RECORD LIST:

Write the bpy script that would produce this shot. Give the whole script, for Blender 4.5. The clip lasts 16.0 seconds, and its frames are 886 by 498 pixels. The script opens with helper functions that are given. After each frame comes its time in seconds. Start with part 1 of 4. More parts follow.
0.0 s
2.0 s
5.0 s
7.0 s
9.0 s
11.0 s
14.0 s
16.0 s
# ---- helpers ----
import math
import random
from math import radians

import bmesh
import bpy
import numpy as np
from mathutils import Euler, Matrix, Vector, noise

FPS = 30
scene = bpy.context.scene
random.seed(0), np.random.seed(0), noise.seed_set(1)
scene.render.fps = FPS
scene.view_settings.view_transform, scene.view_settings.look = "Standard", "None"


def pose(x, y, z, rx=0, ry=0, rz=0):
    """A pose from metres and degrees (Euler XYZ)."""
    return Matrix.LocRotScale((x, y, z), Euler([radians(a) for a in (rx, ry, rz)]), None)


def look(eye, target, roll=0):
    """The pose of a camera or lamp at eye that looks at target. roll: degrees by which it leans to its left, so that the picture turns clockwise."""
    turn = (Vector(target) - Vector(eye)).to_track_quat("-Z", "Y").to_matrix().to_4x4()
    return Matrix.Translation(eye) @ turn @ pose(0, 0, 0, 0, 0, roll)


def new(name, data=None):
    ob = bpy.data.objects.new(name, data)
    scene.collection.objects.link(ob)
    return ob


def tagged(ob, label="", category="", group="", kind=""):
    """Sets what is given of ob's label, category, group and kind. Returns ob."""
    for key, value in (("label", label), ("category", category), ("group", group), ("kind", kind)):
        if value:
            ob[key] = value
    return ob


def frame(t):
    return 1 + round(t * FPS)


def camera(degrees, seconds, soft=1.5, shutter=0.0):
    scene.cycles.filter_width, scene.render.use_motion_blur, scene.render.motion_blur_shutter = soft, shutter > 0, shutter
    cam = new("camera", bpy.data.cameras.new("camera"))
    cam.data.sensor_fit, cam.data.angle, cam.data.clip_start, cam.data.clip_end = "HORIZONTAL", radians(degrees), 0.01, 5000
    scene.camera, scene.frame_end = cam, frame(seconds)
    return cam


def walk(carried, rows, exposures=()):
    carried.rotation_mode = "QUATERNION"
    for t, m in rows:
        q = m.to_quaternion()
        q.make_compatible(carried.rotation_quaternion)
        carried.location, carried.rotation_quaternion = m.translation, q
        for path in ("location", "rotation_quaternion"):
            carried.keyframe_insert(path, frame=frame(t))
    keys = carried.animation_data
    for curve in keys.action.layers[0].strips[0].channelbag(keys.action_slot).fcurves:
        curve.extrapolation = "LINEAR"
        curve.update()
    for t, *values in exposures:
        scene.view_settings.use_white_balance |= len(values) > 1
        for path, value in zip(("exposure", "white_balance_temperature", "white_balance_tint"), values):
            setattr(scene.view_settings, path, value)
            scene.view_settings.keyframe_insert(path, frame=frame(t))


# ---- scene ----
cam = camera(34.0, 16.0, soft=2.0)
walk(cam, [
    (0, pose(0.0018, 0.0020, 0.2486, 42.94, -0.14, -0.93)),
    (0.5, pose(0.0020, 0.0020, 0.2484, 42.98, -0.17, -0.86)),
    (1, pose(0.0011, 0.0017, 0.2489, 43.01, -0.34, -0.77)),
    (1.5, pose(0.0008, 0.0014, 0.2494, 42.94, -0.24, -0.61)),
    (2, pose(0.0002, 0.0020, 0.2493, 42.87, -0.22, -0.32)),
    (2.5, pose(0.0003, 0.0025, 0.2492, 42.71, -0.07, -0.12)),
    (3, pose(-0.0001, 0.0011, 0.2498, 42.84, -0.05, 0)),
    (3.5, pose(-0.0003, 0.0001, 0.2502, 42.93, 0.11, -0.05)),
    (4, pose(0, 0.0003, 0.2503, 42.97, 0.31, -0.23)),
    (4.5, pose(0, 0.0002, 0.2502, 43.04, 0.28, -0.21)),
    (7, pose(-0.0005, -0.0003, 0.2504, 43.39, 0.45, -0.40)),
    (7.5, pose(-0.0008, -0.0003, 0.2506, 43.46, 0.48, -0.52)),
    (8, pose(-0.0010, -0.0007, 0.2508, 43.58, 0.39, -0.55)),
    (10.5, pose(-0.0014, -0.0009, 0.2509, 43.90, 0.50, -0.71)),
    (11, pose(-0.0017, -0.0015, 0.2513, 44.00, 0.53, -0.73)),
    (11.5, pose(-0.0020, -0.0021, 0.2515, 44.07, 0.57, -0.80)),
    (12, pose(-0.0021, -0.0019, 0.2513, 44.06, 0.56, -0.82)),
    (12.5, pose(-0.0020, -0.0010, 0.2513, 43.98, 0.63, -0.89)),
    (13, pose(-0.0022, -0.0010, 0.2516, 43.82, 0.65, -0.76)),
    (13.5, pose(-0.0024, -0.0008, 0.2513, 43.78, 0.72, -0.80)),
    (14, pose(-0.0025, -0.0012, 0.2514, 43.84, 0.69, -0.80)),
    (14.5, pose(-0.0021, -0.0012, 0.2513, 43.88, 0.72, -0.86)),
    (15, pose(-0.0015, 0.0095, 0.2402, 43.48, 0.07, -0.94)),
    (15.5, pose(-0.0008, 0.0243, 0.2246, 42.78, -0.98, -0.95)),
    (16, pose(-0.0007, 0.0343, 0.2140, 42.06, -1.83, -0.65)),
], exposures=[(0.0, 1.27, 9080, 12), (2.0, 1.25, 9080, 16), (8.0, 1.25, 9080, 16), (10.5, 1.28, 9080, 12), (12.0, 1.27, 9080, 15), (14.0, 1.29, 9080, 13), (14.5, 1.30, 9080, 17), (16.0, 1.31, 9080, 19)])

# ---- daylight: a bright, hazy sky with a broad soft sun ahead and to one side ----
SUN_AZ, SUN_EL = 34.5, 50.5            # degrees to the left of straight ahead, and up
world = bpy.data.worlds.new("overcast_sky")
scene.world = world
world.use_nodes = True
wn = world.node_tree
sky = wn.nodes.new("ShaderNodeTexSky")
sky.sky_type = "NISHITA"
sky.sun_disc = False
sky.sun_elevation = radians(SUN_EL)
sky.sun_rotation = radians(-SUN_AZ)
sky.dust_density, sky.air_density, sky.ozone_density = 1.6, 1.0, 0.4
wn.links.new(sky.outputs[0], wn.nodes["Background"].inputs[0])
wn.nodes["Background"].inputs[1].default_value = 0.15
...
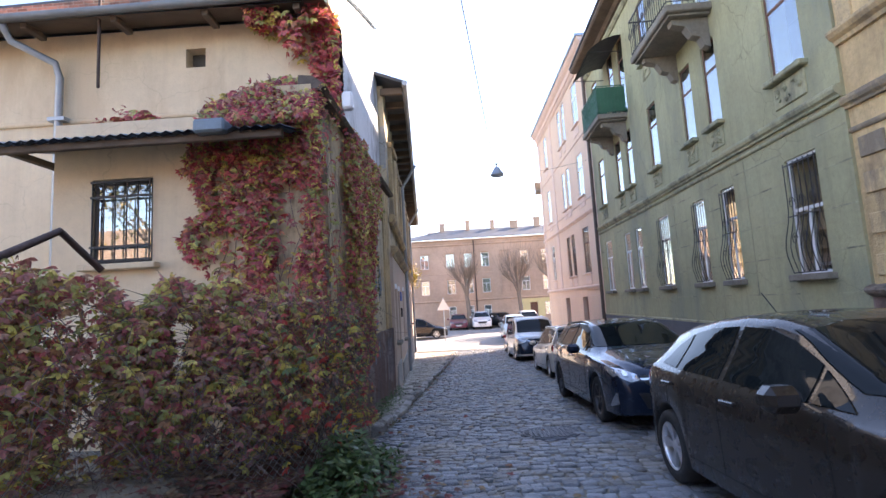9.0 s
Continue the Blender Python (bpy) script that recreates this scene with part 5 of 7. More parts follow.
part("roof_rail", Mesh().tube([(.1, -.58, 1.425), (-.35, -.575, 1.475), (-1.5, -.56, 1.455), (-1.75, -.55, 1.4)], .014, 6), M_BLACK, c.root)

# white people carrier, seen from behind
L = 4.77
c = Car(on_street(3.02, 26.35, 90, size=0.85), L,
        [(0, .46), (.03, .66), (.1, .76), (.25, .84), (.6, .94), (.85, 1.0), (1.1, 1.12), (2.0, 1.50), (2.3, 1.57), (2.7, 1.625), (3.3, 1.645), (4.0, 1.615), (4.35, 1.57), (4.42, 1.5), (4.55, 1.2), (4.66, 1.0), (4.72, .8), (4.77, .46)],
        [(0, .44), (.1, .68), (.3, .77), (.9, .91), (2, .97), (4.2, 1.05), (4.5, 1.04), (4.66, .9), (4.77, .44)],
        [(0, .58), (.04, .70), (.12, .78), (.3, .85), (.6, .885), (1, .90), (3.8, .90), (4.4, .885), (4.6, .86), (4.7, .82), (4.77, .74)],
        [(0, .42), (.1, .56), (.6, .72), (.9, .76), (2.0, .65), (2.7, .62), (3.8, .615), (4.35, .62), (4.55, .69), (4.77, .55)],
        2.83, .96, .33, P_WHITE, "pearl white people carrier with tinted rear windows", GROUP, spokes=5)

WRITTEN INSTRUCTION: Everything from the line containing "Continue the Blender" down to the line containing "6), M_BLACK, c.root)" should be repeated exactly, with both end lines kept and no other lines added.

RESULT FOR THIS TASK:
Continue the Blender Python (bpy) script that recreates this scene with part 5 of 7. More parts follow.
part("roof_rail", Mesh().tube([(.1, -.58, 1.425), (-.35, -.575, 1.475), (-1.5, -.56, 1.455), (-1.75, -.55, 1.4)], .014, 6), M_BLACK, c.root)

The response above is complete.